The good news is that by understanding the processes your background screening vendor uses and the first and second questions can be largely avoided. Neudecker stresses that legal risk can be minimized by conducting a “fully transparent background screening process for the candidate.”

He explains that this “transparency” must be part of the process all the way through when the final report is received by the employer. In fact, if an employer receives a criminal background report that does indicate an individual has a criminal record, the employer is legally required to provide the applicant with the full details of the information found, as well as indicate their intent not to move forward with the hire – a “notice of adverse action”.  

This notice also provides the applicant with an opportunity to dispute any of the information in the report if they feel it is inaccurate.

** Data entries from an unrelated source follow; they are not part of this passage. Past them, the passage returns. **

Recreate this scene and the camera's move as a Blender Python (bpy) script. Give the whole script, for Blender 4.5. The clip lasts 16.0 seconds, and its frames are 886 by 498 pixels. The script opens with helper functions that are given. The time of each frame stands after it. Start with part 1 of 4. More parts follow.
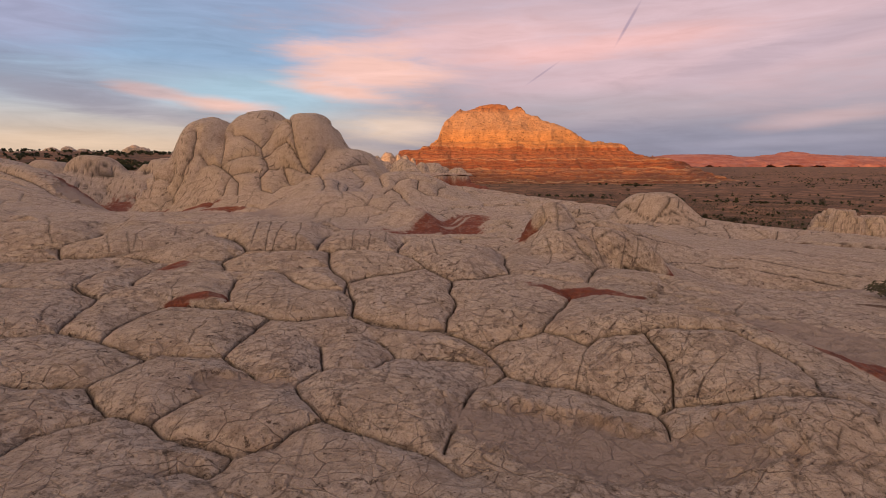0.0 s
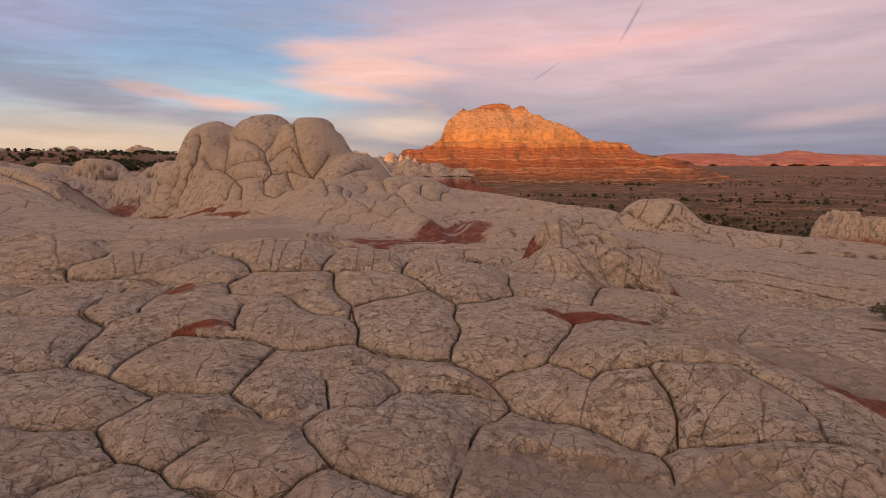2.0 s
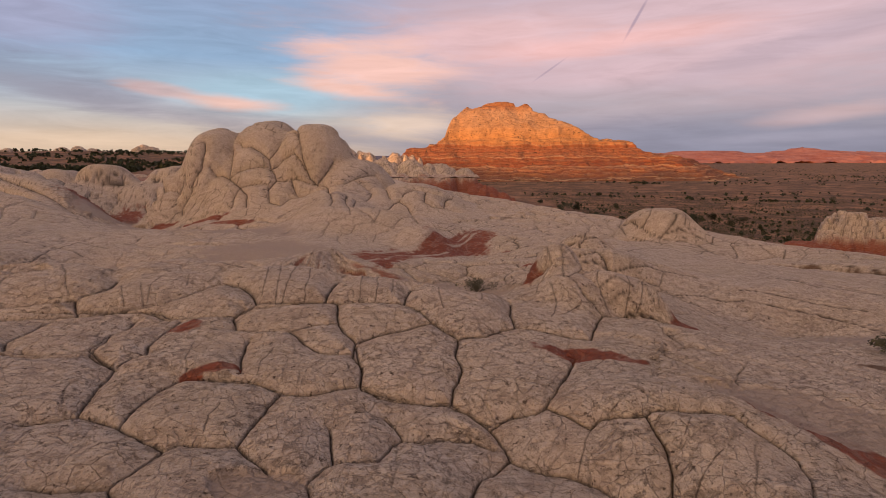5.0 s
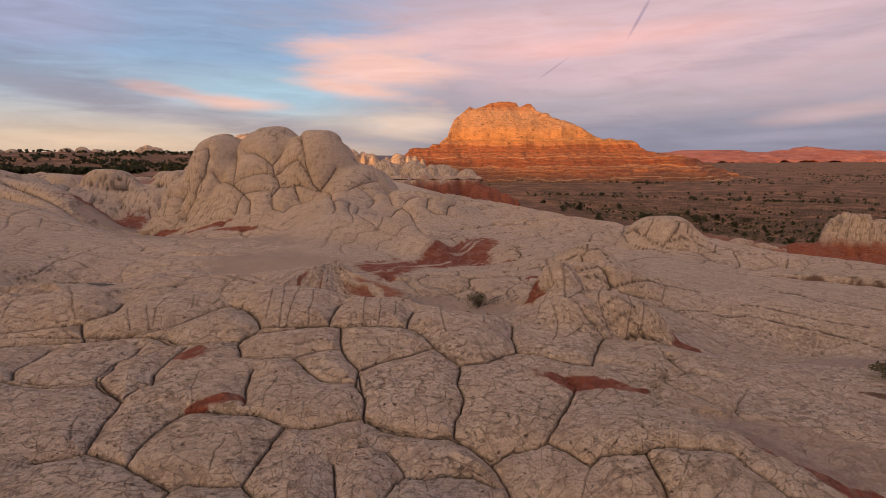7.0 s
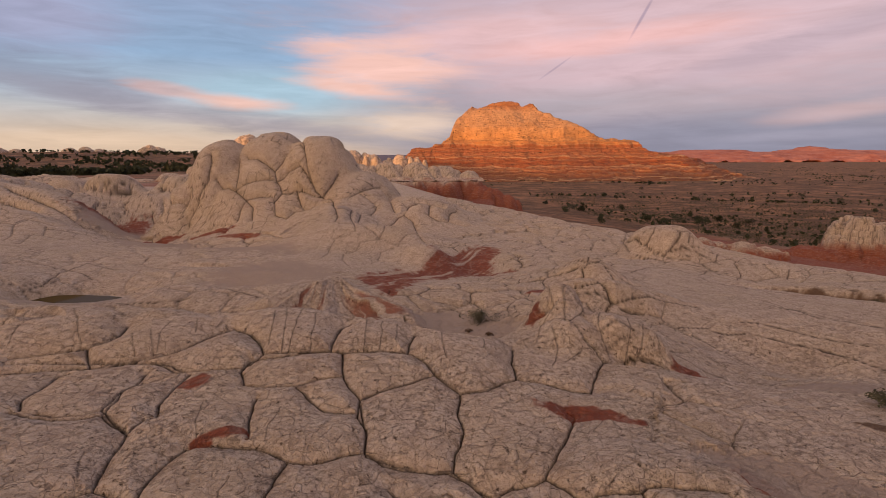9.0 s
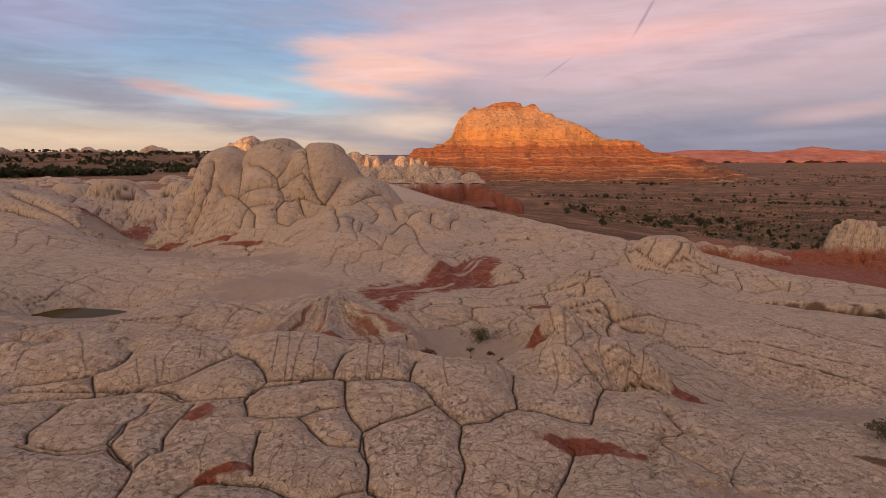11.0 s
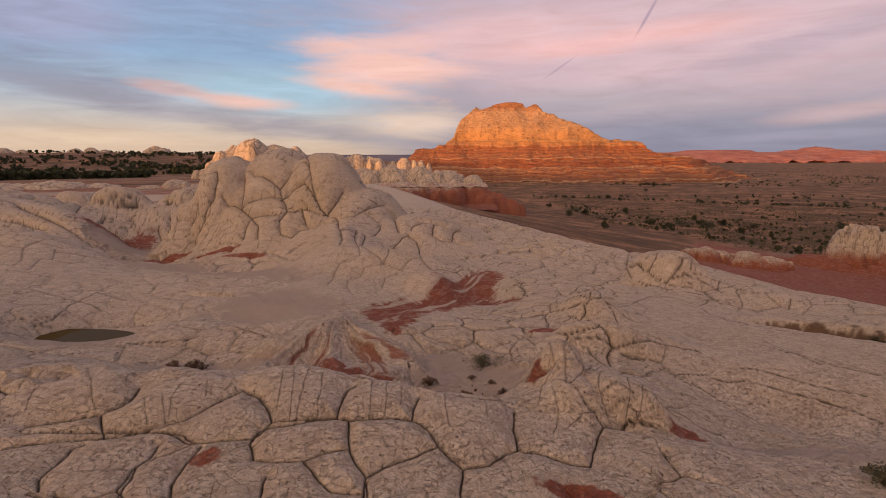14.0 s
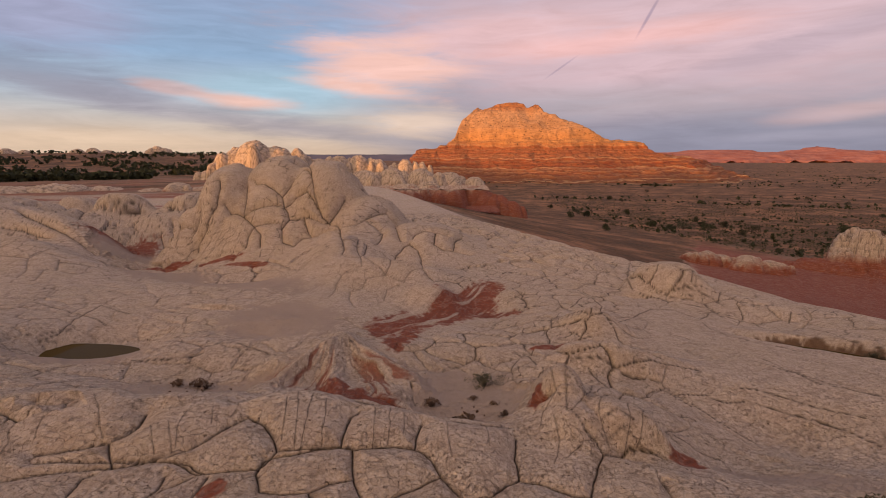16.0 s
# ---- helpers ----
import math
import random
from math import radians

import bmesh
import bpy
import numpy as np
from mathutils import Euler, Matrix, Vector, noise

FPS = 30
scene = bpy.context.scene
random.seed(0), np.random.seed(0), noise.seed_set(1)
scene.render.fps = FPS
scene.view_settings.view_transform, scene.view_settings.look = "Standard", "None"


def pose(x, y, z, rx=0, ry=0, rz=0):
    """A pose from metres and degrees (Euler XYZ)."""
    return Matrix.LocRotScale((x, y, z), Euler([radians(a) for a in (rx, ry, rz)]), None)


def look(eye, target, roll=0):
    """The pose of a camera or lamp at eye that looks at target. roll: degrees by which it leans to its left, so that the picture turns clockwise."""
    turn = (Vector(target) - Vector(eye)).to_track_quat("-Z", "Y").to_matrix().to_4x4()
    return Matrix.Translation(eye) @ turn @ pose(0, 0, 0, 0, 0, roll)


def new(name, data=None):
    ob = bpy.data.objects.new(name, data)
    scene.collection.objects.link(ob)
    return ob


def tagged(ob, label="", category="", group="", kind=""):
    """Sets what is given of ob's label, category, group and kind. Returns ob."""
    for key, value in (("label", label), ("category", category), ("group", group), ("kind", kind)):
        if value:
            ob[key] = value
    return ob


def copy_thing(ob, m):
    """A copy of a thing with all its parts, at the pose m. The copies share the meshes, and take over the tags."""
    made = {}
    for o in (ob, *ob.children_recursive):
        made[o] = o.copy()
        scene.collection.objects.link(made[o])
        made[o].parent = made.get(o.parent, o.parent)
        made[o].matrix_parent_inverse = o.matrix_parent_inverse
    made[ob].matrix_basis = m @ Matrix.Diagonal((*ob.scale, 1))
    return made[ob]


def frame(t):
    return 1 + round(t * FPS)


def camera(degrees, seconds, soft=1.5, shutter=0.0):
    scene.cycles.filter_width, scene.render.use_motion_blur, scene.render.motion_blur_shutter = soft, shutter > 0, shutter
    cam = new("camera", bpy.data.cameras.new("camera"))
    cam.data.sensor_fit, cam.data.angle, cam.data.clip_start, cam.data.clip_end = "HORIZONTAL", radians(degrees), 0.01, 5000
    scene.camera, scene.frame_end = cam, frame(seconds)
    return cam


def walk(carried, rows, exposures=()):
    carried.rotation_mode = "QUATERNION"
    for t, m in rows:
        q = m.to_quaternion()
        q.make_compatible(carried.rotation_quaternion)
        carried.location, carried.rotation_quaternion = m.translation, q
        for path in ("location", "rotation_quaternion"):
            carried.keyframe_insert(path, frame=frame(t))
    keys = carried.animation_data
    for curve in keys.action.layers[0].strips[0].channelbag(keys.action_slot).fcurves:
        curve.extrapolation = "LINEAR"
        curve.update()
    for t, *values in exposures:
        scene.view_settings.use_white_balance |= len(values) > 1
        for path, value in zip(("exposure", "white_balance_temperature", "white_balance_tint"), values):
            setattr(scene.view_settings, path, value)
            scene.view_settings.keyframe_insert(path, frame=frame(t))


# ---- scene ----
cam = camera(81.1, 16.0, soft=0.5)
METRES, EYE, TILT, LEAN, TURN = 5.0, 2.6, -9.7, 0.0, 0.0
ROWS = [
    (0.0, 0.0, 0.0, 0.0, 0.0, 0.0, -0.0),
    (0.5, -0.0035, -0.0012, 0.0262, 0.07, -0.02, 0.0),
    (1.0, -0.007, -0.0023, 0.0493, 0.13, -0.04, -0.02),
    (1.5, -0.007, -0.0049, 0.0732, 0.24, -0.08, -0.01),
    (2.0, -0.0063, -0.0082, 0.0957, 0.29, -0.1, -0.02),
    (2.5, -0.0049, -0.0134, 0.1189, 0.37, -0.16, -0.01),
    (3.0, -0.0035, -0.0196, 0.1426, 0.44, -0.18, 0.0),
    (3.5, -0.0024, -0.0244, 0.1691, 0.53, -0.22, -0.0),
    (4.0, -0.0011, -0.0299, 0.1961, 0.6, -0.26, -0.0),
    (6.5, 0.0097, -0.0508, 0.3319, 1.04, -0.35, 0.12),
    (7.0, 0.007, -0.0561, 0.3614, 1.09, -0.36, 0.09),
    (7.5, 0.0053, -0.0629, 0.3933, 1.14, -0.37, 0.07),
    (8.0, 0.0076, -0.0712, 0.4249, 1.21, -0.4, 0.04),
    (8.5, 0.012, -0.0775, 0.4549, 1.28, -0.4, 0.04),
    (9.0, 0.0137, -0.0803, 0.4874, 1.32, -0.42, 0.02),
    (11.5, 0.0127, -0.1036, 0.6541, 1.52, -0.44, -0.09),
    (12.0, 0.0144, -0.1116, 0.6858, 1.55, -0.43, -0.08),
    (12.5, 0.0174, -0.1192, 0.719, 1.6, -0.44, -0.08),
    (13.0, 0.0187, -0.1259, 0.7528, 1.63, -0.44, -0.1),
    (13.5, 0.0178, -0.1322, 0.7881, 1.67, -0.45, -0.12),
    (14.0, 0.0143, -0.1387, 0.8259, 1.72, -0.47, -0.14),
    (14.5, 0.01, -0.1448, 0.8642, 1.75, -0.47, -0.16),
    (15.0, 0.0071, -0.1538, 0.9035, 1.78, -0.47, -0.17),
    (15.5, 0.0072, -0.1626, 0.941, 1.82, -0.49, -0.19),
    (16.0, 0.0078, -0.1711, 0.9797, 1.85, -0.5, -0.19),
]
walk(cam, [(t, pose(0, 0, EYE, TILT, LEAN, TURN) @ pose(METRES * x, METRES * y, METRES * z, 90 + pitch, roll, yaw)) for t, x, y, z, yaw, pitch, roll in ROWS])

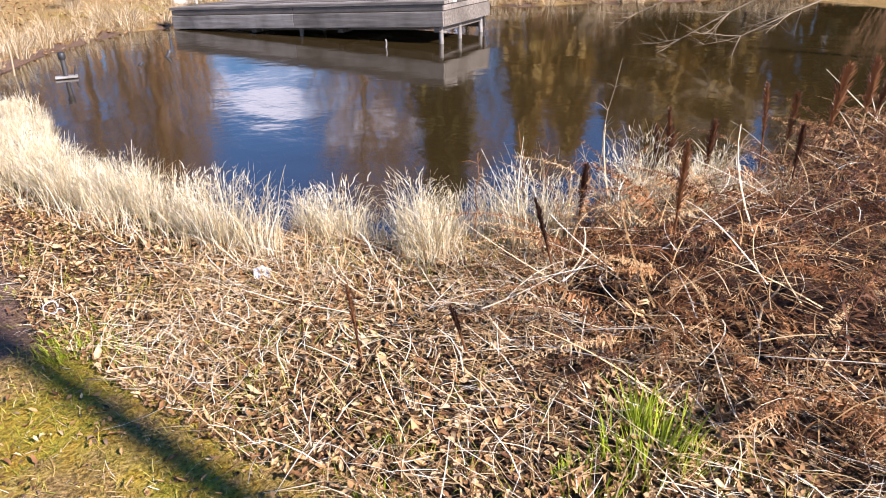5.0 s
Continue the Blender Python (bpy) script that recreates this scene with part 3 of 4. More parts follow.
def horsetails():
    clump = tagged(new("horsetail_clump"), "dense clump of dark green jointed horsetail stems", "horsetail")
    clump.location = TAIL
    rnd = random.Random(3)
    kinds = []
    for k in range(18):
        dry = k >= 10
        L = (rnd.uniform(0.15, 0.5) if k % 2 else rnd.uniform(0.5, 0.95)) if dry else 0.45 + 0.70 * math.sqrt((k + rnd.random()) / 10)
        v, f, s = stem_mesh(L, rnd.uniform(0.0028, 0.0043) if dry else rnd.uniform(0.0033, 0.0050), rnd.randint(7, 10), rnd.uniform(-0.11, 0.11), STEM)
        kinds.append((v, f, s, dry, quads("stem", v, f, None, s, [STEM_DRY if dry else STEM, NODE])))
    places = []
    while len(places) < 2200:
        a, r = rnd.uniform(0, 6.2832), math.sqrt(rnd.random())
        x, y = (0.67 if math.cos(a) > 0 else 0.65) * r * math.cos(a), (0.55 if math.sin(a) > 0 else 0.72) * r * math.sin(a)
        x += 0.05 * math.sin(5 * a)
        lean = (0.018 + (0.045 if x > 0 else 0.13) * r ** 3) * rnd.uniform(0.2, 1.5)
        places.append((x, y, a + rnd.gauss(0.0, 0.7), lean, rnd.uniform(0.0, 6.28), rnd.uniform(0.78, 1.08), 0 if rnd.random() < (0.82 if x < 0.05 else 0.60) else 1))
    places.sort(key=lambda p: p[1])
    rest, rest_slots, dry_rest = [], [], []
    for i, (x, y, a, lean, spin, k, dry) in enumerate(places):
        kind = kinds[rnd.randint(10, 17) if dry else rnd.randint(0, 9)]
        z = float(height(np.array([TAIL.x + x]), np.array([TAIL.y + y]))[0]) - 0.01
        m = Matrix.Translation((x, y, z)) @ Matrix.Rotation(0.015, 4, "Y") @ Matrix.Rotation(a, 4, "Z") @ Matrix.Rotation(lean * (1.2 if dry else 1), 4, "Y") @ Matrix.Rotation(spin, 4, "Z") @ Matrix.Scale(k, 4)
        if i < 300:
            part("stem", kind[4], clump, m=m)
        else:
            vv = np.c_[kind[0], np.ones(len(kind[0]))] @ np.array(m).T
            (dry_rest if kind[3] else rest).append((vv[:, :3], kind[1]))
            if not kind[3]:
                rest_slots.append(kind[2])
    v, f = join(rest)
    tagged(part("stem_thicket", quads("stem_thicket", v, f, None, np.concatenate(rest_slots), [STEM_BED, NODE]), clump), kind="stuff")
    v, f = join(dry_rest)
    tagged(part("dry_thicket", quads("dry_thicket", v, f, STEM_DRY_BED), clump, "bleached dead stems"), kind="stuff")
    # broken straw-coloured stems lying against the foot
    n = 420
    a = rng.uniform(3.0, 6.5, n)
    rr = rng.uniform(0.8, 1.3, n)
    x, y = 0.66 * rr * np.cos(a), 0.72 * rr * np.sin(a)
    v, f = blades(x, y, height(TAIL.x + x, TAIL.y + y) + 0.012, rng.uniform(0.05, 0.28, n), rng.uniform(1.2, 1.58, n), rng.uniform(0, 0.15, n), rng.uniform(0, 6.28, n), rng.uniform(0.004, 0.009, n), 4, 0.5, rng.uniform(-0.4, 0.4, n))
    tagged(part("fallen_straw", quads("fallen_straw", v, f, STRAW), clump, "bleached broken stems"), kind="stuff")
    # the pale heap of husks and stubs at the front
    n = 420
    x, y = rng.normal(0.06, 0.22, n), rng.normal(-0.93, 0.10, n)
    far = rng.random(n) < 0.4
    x, y = np.where(far, rng.normal(0.55, 0.13, n), x), np.where(far, rng.normal(-0.62, 0.16, n), y)
    v, f = blades(x, y, height(TAIL.x + x, TAIL.y + y) + rng.uniform(0.004, 0.045, n), rng.uniform(0.02, 0.09, n), rng.uniform(1.1, 1.6, n), rng.uniform(-0.1, 0.5, n), rng.uniform(0, 6.28, n), rng.uniform(0.004, 0.009, n), 3, 0.6, rng.uniform(-0.6, 0.6, n))
    tagged(part("husk_litter", quads("husk_litter", v, f, HUSK), clump, "pale broken husks"), kind="stuff")
    n = 34
    x, y = rng.normal(-0.04, 0.028, n), rng.normal(-0.80, 0.02, n)
    v, f = blades(x, y, height(TAIL.x + x, TAIL.y + y) - 0.01, rng.uniform(0.07, 0.17, n), rng.uniform(0.05, 0.7, n), rng.uniform(0, 0.3, n), rng.uniform(3.9, 5.6, n), rng.uniform(0.008, 0.014, n), 3, 0.5)
    tagged(part("white_stub", quads("white_stub", v, f, FILMY), clump, "whitened stub of rotted stems"), kind="stuff")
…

As for question #2, keep in mind that getting arrested isn’t in and of itself a criminal offense. Our justice system is built on the concept of “innocent until proven guilty” and the information provided in the background screen should reflect that end result.

Question #3 is a bit more challenging to overcome and really varies based on applicable laws, organization policies, and the job duties and criminal offense combination that may be uncovered. For example, the new Ohio law allows schools to automatically reject anyone with a sexual predator or similar label to be rejected flat out from jobs at schools. But a 50 year-old applicant with an underage drinking charge and a DUI from back when they were 17, may deserve a second look.

That is, unless they have had subsequent DUIs and applied to be a school bus driver. These extreme examples illustrate why the EECO cautions employers away from crafting hiring policies that draw a “bright-line” against hiring applicants with any criminal record.

Instead, as Neudecker explains, the EEOC encourages employers to conduct an “individualized assessment” and carefully consider all relevant information about the individual’s past criminal record before making a final hiring decision.